Я пожаловался на то, что почему-то не могу достать его книг. Тогда Володя снял с полки две его книги — «Поэмы» и «Книга лирики», в сущности вобравших все, что к тому времени было написано и издано поэтом, — и подарил их мне. Конечно, приобрести эти книги ему было проще, чем мне их достать, но все же эти книги он сам любил и сейчас отрывал от себя. И для меня это был воистину царский подарок, ибо дорога ложка к обеду. Это было то, что мне было тогда нужно. Твардовский мне нравился и до этого, но многого — особенно это касается стихов — я тогда еще вообще не знал, да и в то, что уже знал и любил, впервые смог теперь вникнуть по-настоящему. Приобщение к Твардовскому очень помогло мне в последующие годы продержаться на плаву в профессиональном смысле — не чувствовать себя отделенным и даже вырабатывать «свою эстетику», точнее, утверждаться в своем взгляде на поэзию.
Ушел я от Володи поздно, в сущности, мы провели с ним весь день. Этот день в январе или феврале 1951 года я никогда не забывал и не забуду. Хотя, казалось бы, о чем речь? Посидели, выпили, закусили и поговорили. Да и с самим Солоухиным у нас это потом бывало не раз. И еда бывала вкусней, и вино получше, и беседы не хуже. Даже серьезней — ведь тогда, в пятьдесят первом, Володя, хоть уже считался и был талантлив, — не написал еще ни одного из своих наиболее значительных произведений. Тогда мы оба только еще нащупывали то, что поймем только потом, и это накладывало отпечаток на нашу беседу и сегодня — на воспоминание о ней.
Но день на день не похож. Никогда больше не было пятьдесят первого года, моей неприкаянности, нависавшей опасности, и прозрения тоже нависали. Этот день был и навсегда остался в моей жизни и памяти. И всегда для меня он будет перевешивать все то отрицательное, что связано с его именем. Хотелось бы с ним поговорить, все выяснить, поругаться (и не разругаться все же), но это не в нашей власти. Остается только одно — молиться за упокой его души. Мир праху твоему, Володя.
Мой рассказ о своем первом после ссылки приезде в Москву подходит к концу… Мне хотелось бы рассказать о каждом, кто меня тогда принимал и привечал. Пропустить кого-либо — грех, ибо я в этом очень нуждался, а люди, что ни говори, рисковали. Но человеческая память — аппарат несовершенный… И если я о ком-нибудь забыл упомянуть, пусть они простят меня и все равно примут мою благодарность.
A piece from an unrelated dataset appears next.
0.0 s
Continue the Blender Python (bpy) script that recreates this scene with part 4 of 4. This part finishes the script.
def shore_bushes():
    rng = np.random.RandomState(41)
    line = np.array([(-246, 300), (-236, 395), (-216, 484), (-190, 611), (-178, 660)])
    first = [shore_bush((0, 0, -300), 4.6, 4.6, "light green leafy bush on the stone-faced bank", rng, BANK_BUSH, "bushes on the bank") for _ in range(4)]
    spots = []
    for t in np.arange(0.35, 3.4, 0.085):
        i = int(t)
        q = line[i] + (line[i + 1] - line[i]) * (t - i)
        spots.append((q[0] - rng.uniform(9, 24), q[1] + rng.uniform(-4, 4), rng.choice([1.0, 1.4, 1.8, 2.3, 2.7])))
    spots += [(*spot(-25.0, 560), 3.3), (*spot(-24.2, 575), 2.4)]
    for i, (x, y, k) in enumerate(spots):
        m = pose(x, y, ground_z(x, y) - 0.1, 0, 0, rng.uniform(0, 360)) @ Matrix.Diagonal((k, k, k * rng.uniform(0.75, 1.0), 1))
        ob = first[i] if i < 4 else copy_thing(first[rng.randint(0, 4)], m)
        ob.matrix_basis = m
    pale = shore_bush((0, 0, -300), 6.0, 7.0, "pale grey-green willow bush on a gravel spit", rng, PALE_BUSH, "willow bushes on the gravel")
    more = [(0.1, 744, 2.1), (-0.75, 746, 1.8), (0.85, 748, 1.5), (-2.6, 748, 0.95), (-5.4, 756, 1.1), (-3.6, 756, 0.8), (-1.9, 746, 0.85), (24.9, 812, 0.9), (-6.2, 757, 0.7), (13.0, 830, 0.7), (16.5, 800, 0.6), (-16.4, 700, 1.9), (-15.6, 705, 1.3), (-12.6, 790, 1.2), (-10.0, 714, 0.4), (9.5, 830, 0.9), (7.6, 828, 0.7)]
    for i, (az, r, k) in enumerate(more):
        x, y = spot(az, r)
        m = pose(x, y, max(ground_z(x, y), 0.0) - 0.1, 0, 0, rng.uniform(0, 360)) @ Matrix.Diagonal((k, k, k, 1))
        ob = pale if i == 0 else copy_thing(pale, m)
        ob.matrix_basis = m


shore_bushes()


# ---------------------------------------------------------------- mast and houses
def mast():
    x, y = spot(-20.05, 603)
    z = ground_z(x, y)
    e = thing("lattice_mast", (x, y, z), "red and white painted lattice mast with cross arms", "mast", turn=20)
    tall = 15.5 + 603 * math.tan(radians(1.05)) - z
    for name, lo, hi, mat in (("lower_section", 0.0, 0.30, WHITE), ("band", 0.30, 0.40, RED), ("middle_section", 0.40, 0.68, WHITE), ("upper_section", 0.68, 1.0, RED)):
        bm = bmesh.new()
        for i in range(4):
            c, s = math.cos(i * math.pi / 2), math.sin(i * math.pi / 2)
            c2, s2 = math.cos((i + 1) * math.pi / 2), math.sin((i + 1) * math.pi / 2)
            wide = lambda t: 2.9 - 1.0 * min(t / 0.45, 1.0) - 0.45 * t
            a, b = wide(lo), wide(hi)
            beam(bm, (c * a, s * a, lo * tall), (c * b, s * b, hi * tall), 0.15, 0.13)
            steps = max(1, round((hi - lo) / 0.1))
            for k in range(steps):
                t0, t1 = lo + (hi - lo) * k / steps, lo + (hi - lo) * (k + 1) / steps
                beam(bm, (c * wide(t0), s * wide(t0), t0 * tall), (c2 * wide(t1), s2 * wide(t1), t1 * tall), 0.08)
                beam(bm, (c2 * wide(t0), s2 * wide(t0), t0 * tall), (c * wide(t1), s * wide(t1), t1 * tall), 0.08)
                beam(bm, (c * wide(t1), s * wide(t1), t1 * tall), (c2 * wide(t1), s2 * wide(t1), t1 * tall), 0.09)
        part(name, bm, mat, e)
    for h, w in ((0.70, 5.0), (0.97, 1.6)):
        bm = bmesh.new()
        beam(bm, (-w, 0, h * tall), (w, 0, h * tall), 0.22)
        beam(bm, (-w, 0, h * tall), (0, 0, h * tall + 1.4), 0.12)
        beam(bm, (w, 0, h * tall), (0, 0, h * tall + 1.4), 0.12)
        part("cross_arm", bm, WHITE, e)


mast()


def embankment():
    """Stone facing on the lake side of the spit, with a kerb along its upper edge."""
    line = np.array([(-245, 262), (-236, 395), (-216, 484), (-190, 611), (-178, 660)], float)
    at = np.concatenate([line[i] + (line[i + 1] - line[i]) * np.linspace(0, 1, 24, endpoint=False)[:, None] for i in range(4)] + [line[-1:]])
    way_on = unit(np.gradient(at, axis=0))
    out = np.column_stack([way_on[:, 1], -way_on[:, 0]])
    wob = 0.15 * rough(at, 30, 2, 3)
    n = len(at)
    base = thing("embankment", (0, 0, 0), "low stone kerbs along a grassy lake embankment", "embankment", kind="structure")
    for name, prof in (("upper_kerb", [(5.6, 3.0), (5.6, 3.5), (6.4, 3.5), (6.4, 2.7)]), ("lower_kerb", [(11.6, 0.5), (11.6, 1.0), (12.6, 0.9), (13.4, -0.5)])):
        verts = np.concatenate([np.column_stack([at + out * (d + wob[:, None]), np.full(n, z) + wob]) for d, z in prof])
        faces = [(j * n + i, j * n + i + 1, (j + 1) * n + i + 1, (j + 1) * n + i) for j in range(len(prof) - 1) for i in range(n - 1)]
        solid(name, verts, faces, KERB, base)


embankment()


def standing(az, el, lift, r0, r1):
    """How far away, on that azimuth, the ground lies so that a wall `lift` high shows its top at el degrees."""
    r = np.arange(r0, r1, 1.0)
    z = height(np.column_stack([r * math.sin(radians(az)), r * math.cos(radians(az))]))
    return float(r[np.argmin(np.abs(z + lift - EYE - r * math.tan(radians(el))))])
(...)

Активистов тусовки мой рассказ должен раздражить. Их слепое, корыстное и натужное презрение к людям предыдущих поколений должно быть оскорблено моим отношением к товарищам. Но, как любил говорить мой покойный друг Михаил Дудин: «Пройдет и это». Ничего не поделаешь, мои друзья жили в страшное, невероятное время, но были хорошими и значительными людьми. Такими они и останутся в истории, если таковая не кончилась.
Но сколько веревочке ни виться, а надо было ехать в Киев — повидаться с родителями и друзьями… С этой целью я приезжал в Киев не раз и не два — и до, и после этой поездки. Но эта поездка отличалась от остальных. До и после нее я приезжал оттуда, где жил и куда потом должен был вернуться. Теперь я не жил нигде — приезжал туда практически ниоткуда, не имел права жить там и не знал, куда оттуда уеду. Впрочем, кажется, тетя Роза уже объяснила мне — пока в общих чертах, — что мне имеет смысл поселиться в Калуге, но это еще не было реальным планом и на моем настроении не сказывалось. И об этом вообще потом. Таким было мое положение, но это не значит, что я был расстроен или подавлен. Ничего подобного. Я уже привык к неопределенности своего положения — меня несло.